Lo han conseguido, pues. Como quien rehabilita una iglesia gótica, han logrado restaurar perfectamente el odio que habíamos olvidado con las palabras de don Manuel Azaña: Paz, Piedad, Perdón. Ahora es todo lo contrario: ni Paz, porque no la habrá hasta que los que perdieron la guerra la ganen ahora, al cabo de 80 años; ni Piedad, porque los fachas nos tienen rodeados y hay que hacerlos galopar hasta enterrarlos en el mar; ni Perdón, porque esto de que cada cual pueda decir lo que quiera y votar a la derecha si le da la gana no tiene perdón de Dios. Esto es lo que hay. Estas son las dos Españas a grandes brochazos. La gente se alinea en una de ellas, como quien se apunta a un banderín de enganche hasta «la lucha final». Como la España de Joselito y Belmonte, ahora está la de Morante y Roca Rey. Y muchas más. Sin ir más lejos, la España que veta a Rajoy como presidente del Gobierno y la que no lo veta, despreciando ambas a los millones que lo votan, si me permiten el juego de palabras. A mí no me sirven ninguna de esas actuales dos Españas. Incluso ni la imposible Tercera España de Chaves Nogales, que consistía en que lo mismo podían fusilarte los de un bando que los del otro. No, no voy por ese camino. Yo no divido a España y a sus habitantes en populares y socialistas, ni en separatistas y constitucionalistas, ni en comunistas descalzos de la nueva observancia de los coletudos descamisados de Podemos y los comunistas calzados de la vieja observancia del Partido, del único partido que dio la cara frente al franquismo, porque el PSOE era un tardío invento de los protegidos de Bonn y de Washington, cuyos componentes cabían en un taxi y nunca piaron frente a la dictadura, más que cuando el «The End» de aquella triste película se adivinaba ya cercano.

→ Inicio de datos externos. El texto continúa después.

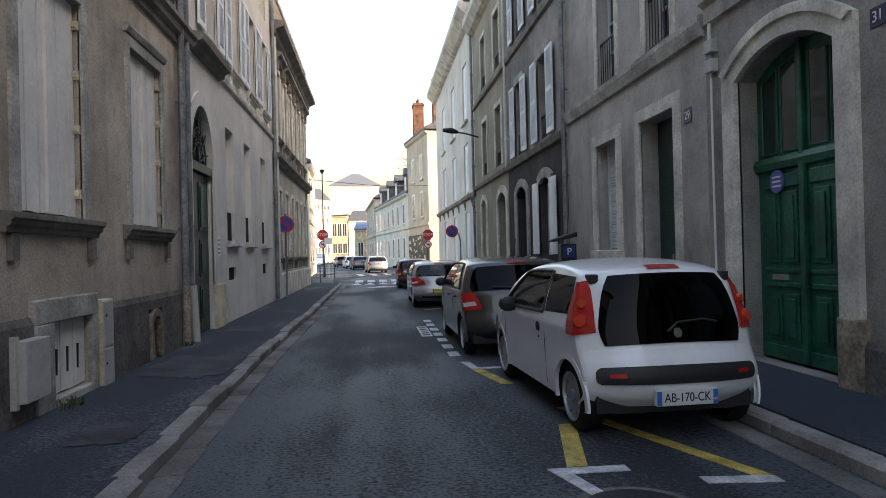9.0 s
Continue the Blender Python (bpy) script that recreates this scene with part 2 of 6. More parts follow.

No divido a la gente de nuestras inevitables dos Españas en conservadores y progresistas, ni en taurinos y antitaurinos, ni en creyentes y agnósticos, ni en pro yanquis y antiamericanos, ni en europeístas y euroescépticos, ni en tolerantes e intransigentes, y sigan poniendo todas las parejas de particiones que hoy causan grave quebranto a la concordia en nuestra Patria. Mis dos Españas son más sencillas, prácticas y placenteras: divido a los españoles en los que tienen educación y los que no la conocen; en los agradables y los desagradables; en la gente con principios y en los «nolacos», los que no-la-co-nocen (la vergüenza). En vez de preocuparnos tanto por desenterrar odios, deberíamos habernos aplicado en generar educación, cortesía, urbanidad, todas las elementales formas de convivencia que ahora llaman burguesas. Algo tan simple como pedir las cosas «por favor» y que te den las «gracias». Tan elemental como hablar de usted a los que no conocemos. Pero ya te tutea hasta la puñetera niña de Vodafone que te despierta de la siesta prometiéndote el paraíso telefónico. Igual que hay enseñanza obligatoria, tendría que existir la educación obligatoria en Urbanidad, en esta España ineducada en la que sí que no hay divisiones: todos son cada vez más desagradables, descorteses y antipáticos.